Notre bonhomme a raté son enfance il a pris volontiers un chemin qui mène nulle part .Il est un marginal au sens vrai du terme au même titre que les autres marginaux qui ont vécu à Medjez el bab tel que Khrouchtchev,Kilani ,cinquième et autres.Vraiment c'est bizarre la ville de Medjez est connue par ces marginaux,nous n'avons ni poètes ni écrivains,ni artistes ni ministres,vraiment rien et même moins que rien
Quand il a atteint l'âge adulte les aiguilles de l'horloge ont tourné à l'envers et il s'est trouvé dans l'incapacité de suivre le rythme infernal de ce sale monde ,avec ses contraintes et ses lois pourries,il a choisi un autre mode vie propre à lui,une vie simple,terne,vide,creuse,fermée sans âme qui vive à part lui, la misère, la solitude,le silence et l'alcool.
Froid comme un serpent venimeux comme une vipère,il habitait seul un coin isolé,ténébreux de souk el barrani (place du souk actuel à Medjez el bab ) sans amour, sans famille ,sans maison ,sans feu pour se réchauffer. Le temps passe dans la douleur comme une blessure qui saigne,comme une cicatrice profonde . Il aime le silence immobile qui dérange .Dans l'intérieur de sa tète un brouillard des mots et des questions sans réponses . Rien n'est important pour lui car sa vie a cessé depuis longtemps,depuis qu'il a oublié ses parents,ses soixante ans de merde et de misère,il n'avait jamais connu d'amour ni de passions.

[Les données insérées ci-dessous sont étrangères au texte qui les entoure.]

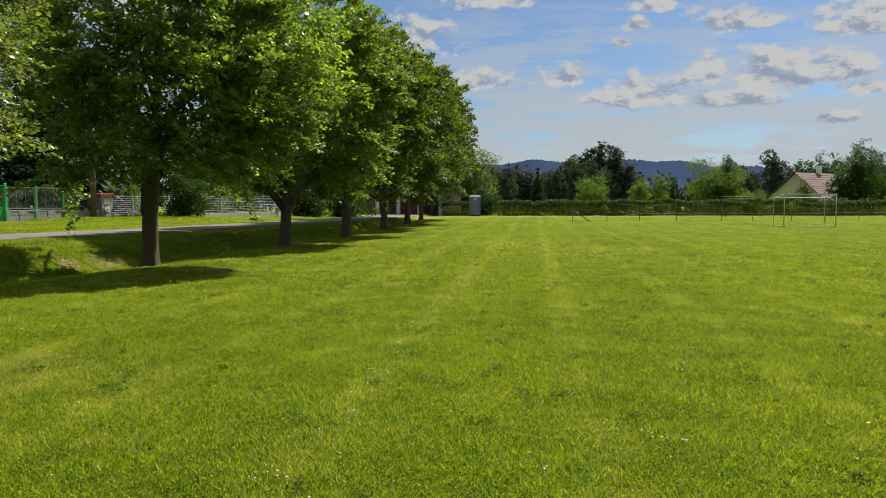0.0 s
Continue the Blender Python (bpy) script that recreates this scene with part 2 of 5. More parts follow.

Il en a marre de cette vie,il n'attend rien de personne,son but principal c'est de chasser sa maudite âme de son faible corps squelettique,alors il passe tout son temps à boire de l'alcool car selon lui tous les vins ont les mêmes goûts,il n'y a aucune différence entre le vin rouge le vin blanc, le vin rosée, le vin mousseux, le vin sucré les liqueurs et les muscats .Il boit comme une éponge pour oublier ces emmerdements .L'alcool lui fait perdre la tête et lui fait vivre dans un autre monde réconfortant et sans problèmes .Pour rentrer dans cet état second il n'y a pas mieux que l'alcool éthylique (à brûler) qui est un produit bon marché et efficace et rapide .L'alcool brûle ces lèvres et ces viscères avant de brûler ses méninges .Il circule dans ces veines,soufflant le feu comme un dragon enragé, détruisant dans son chemin les globules rouges et blancs pour atteindre sa tête et massacrer les quelques neurones qui survivent encore et qui sont d'ailleurs d'aucune utilités
Il a tout perdu,sa jeunesse,sa santé,son passé,son présent et son avenir;il n'a retenu que sa dignité , son orgueil et sa correction,il n'a jamais tendu la main,il n'a jamais demandé l'aumône . Chaque matin avec une gueule de bois il se lève de bonheur sans réveil avec le soleil, sans bruit sans angoisse,les paupières lourdes,gonflées ,pesantes ,les cheveux en bataillon , un courant d'air dans sa tête,il se dirige les regards baissés un pas en avant et deux en arrière vers l'abattoir de la ville pour travailler comme un nègre exécutant de sales besognes et en guise de récompense on lui donne des abats et des tripes qu'il emmène au centre ville pour les vendre près du marché de la ville pour quelques millimes . Avec cette somme dérisoire il achète une bouteille d'alcool à brûler qu'il cache soigneusement sous ses aisselles et prend le chemin de retour,traînant une silhouette osseuse,sa natte de cheveux grise surmontée d'un absurde bonnet les yeux fixés au sol les épaules voûtés,comme il se sente exposé aux regards . Il remontât la rue retourna à droite puis à gauche et traverse la rue en titubant le regard impalpable,impersonnel,glacé,ignorant les remarques déplacées des gens qui s'attablent en dehors du café Brahim el Gharbi avec un sourire hésitant et craintif sur ses lèvres;il se parlait tout haut parce que le silence lui est insupportable .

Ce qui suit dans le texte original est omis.